A Simple Way to Organize Your Billing
by Edward Poll
(County Bar Update, November 1999, Vol. 19, No. 10)

 

A Simple Way to Organize Your Billing

By Edward Poll, J.D., M.B.A., CMC, vice chair, Law Practice Mgmt Section. Poll is a nationally known certified management consultant, author and speaker who coaches attorneys and law firms. While showing attorneys how to deliver services more effectively, Poll also shows how to become more efficient and increase profits in a way that clients know their attorneys care about them. He can be reached at edpoll@lawbiz.com and (800) 837-5880. The opinions expressed are his own.

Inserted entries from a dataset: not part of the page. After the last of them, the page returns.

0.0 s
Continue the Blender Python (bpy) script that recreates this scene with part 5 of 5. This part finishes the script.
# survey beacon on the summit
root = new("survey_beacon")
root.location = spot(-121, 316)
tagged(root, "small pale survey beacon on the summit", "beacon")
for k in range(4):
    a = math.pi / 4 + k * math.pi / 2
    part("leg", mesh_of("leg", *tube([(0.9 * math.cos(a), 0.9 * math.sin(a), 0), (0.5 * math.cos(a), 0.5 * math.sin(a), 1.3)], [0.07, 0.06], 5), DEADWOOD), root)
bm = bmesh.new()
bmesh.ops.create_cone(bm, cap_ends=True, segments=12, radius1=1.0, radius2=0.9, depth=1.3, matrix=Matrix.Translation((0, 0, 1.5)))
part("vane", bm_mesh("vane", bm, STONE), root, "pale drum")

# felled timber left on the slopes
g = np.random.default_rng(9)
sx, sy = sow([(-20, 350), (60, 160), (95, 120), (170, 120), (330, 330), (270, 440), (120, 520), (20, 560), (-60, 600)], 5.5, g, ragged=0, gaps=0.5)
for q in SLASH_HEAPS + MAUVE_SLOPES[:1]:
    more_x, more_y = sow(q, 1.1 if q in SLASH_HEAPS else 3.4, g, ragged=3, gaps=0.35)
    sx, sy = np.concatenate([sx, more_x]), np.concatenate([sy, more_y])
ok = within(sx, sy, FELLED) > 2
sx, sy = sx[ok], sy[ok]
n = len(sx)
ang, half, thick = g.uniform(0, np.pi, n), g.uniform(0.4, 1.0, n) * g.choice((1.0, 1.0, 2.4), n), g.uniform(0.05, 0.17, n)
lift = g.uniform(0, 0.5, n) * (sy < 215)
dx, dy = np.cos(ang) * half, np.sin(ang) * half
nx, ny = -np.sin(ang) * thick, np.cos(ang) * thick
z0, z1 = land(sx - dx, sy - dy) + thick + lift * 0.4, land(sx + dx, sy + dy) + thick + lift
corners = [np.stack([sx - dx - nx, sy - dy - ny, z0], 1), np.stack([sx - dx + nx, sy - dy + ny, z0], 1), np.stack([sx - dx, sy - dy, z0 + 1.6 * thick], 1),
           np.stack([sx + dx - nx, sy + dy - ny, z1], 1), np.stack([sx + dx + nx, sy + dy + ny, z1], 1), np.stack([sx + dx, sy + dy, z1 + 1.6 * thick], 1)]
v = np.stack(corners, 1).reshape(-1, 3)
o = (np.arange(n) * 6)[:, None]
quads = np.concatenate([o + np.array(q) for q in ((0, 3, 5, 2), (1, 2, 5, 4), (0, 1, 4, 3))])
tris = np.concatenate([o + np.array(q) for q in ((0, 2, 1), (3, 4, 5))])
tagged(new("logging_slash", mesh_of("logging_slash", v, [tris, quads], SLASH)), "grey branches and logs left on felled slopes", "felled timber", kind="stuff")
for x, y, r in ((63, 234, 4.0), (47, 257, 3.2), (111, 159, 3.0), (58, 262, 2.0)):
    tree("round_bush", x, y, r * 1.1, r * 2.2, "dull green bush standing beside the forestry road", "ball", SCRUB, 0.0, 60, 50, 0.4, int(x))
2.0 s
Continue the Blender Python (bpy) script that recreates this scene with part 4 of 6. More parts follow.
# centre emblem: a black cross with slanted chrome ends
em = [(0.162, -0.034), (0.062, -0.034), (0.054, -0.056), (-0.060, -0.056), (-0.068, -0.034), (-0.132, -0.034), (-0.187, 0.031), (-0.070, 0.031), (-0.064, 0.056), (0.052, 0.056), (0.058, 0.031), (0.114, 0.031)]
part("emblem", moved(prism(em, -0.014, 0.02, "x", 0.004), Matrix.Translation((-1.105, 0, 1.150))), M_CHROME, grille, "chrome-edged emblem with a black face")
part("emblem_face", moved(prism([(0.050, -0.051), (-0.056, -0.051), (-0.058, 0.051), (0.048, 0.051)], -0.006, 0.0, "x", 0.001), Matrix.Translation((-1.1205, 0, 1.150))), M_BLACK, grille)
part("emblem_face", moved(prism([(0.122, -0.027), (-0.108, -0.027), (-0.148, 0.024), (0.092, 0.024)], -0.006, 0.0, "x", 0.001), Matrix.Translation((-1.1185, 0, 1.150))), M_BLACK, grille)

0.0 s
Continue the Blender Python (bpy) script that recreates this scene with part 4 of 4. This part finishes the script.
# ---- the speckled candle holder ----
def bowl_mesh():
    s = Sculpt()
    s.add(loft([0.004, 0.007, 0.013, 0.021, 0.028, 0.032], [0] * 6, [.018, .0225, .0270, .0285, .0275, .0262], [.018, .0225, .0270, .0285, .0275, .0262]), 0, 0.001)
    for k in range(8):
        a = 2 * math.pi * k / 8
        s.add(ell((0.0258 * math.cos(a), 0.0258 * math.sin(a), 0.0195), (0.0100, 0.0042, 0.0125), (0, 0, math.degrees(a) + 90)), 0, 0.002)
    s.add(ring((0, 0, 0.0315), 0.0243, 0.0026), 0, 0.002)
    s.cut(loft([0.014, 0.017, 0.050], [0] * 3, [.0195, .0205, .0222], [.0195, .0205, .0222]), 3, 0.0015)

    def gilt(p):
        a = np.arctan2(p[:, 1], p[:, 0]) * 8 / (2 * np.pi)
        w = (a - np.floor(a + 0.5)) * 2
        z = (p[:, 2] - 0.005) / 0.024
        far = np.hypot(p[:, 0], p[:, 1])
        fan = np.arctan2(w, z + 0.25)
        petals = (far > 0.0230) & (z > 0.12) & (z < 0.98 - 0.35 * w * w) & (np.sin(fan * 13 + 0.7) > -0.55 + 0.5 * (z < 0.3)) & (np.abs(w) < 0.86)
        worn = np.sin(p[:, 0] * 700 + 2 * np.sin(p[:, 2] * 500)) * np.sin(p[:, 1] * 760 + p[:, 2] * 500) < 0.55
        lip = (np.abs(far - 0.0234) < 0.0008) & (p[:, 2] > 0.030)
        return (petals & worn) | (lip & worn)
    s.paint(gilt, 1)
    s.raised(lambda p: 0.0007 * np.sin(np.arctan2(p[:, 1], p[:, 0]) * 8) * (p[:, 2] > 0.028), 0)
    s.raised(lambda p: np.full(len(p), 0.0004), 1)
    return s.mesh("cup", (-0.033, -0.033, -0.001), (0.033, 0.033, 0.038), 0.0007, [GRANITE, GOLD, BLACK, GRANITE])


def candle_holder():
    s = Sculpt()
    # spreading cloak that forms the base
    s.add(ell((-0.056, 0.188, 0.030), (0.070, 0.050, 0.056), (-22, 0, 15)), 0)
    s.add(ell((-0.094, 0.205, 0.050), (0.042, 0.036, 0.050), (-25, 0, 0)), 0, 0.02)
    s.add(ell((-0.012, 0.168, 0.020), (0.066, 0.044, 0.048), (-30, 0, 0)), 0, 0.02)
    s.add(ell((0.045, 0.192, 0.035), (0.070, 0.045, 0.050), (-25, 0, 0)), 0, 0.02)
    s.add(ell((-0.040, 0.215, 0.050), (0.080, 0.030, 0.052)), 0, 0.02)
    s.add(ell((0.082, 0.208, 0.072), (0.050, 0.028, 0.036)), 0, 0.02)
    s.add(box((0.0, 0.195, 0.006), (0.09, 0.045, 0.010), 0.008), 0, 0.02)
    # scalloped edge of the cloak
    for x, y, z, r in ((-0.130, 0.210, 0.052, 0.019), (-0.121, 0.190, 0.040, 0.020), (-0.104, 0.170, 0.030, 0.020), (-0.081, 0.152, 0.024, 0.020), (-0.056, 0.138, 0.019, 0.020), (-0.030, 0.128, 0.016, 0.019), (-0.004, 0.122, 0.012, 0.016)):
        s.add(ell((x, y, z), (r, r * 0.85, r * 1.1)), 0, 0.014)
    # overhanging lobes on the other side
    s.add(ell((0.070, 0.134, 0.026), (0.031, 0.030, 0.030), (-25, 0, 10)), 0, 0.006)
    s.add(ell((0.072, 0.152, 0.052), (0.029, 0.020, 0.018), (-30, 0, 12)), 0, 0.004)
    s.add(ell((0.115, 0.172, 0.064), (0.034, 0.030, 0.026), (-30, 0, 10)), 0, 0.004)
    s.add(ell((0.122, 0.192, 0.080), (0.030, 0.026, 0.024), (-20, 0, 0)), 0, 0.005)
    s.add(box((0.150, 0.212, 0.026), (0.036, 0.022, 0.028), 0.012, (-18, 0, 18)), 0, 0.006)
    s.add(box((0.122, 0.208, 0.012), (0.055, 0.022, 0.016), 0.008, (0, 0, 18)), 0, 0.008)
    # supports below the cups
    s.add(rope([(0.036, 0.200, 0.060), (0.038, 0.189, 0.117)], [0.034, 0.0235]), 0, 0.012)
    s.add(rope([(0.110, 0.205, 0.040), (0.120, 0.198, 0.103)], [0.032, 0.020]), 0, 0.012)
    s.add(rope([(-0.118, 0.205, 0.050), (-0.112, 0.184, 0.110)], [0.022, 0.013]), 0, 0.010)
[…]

In this high-tech age there are complicated computer software programs available for almost any law office task, but since the largest cost in any software purchase is the learning curve necessary to become proficient in its use, sometimes the less-is-more philosophy is the wisest approach.

For example, I've found that basic word processing programs are up to many more tasks than we sometimes appreciate. Like the human brain, these programs are exploited to only a fraction of their capabilities.

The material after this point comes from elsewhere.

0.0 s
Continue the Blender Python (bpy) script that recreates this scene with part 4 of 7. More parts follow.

Take billing -- A small law office of up to five attorneys can use Corel's WordPerfect, or any word processing application, to help create and keep track of bills without having to buy a separate time-and-billing program. Here's how:

  • First, create a separate directory called "BILLINGS".
  • Next, type your statements in your standard format showing, for example, a description of the service, the date the service was rendered, the amount of time spent, the hourly rate and the amount due.
  • Then, save the statement in the billings directory (for hypothetical client Jane Simpson) as "SIMPSON1.BIL".
  • When this statement is paid, rename the file "SIMPSON1.PD"
  • When a second statement is prepared for the same client, use the first statement as the form, changing the time and services entries as appropriate. Name the new statement "SMPSON2.BIL".
  • When this bill is paid, rename the file "SIMPSON2.PD". And so on.

Of course, each statement should detail the balance from the previous statement, payments received during the previous month and any past due balance, in addition to detailing services during the current month.

From time to time during the month, review this billings directory. If you have been diligent in renaming the files when a client pays a bill, all those statements that have yet to be paid will have ".BIL" suffixes or extensions showing. Concentrate your collection efforts on those statements with the ".BIL" suffixes.

Also, by reviewing the date of the files in the billings directory, you will be able to determine the aging of any statement without actually going into the file to analyze it.

With this simple system, all unpaid statements are easy to spot by scanning the billings directory. The date of each statement can be quickly determined at the same time. This is an easy way to keep track of your accounts receivable and to know how old each statement is.

Best of all, virtually no additional learning is required. A template is easy to make -- All that is required is a decision about how you want your billing statement to look. Create the format once in a matter of minutes, and you're set thereafter.

You now have the basis of an "accounts receivable aging report", an essential tool for effective collection efforts.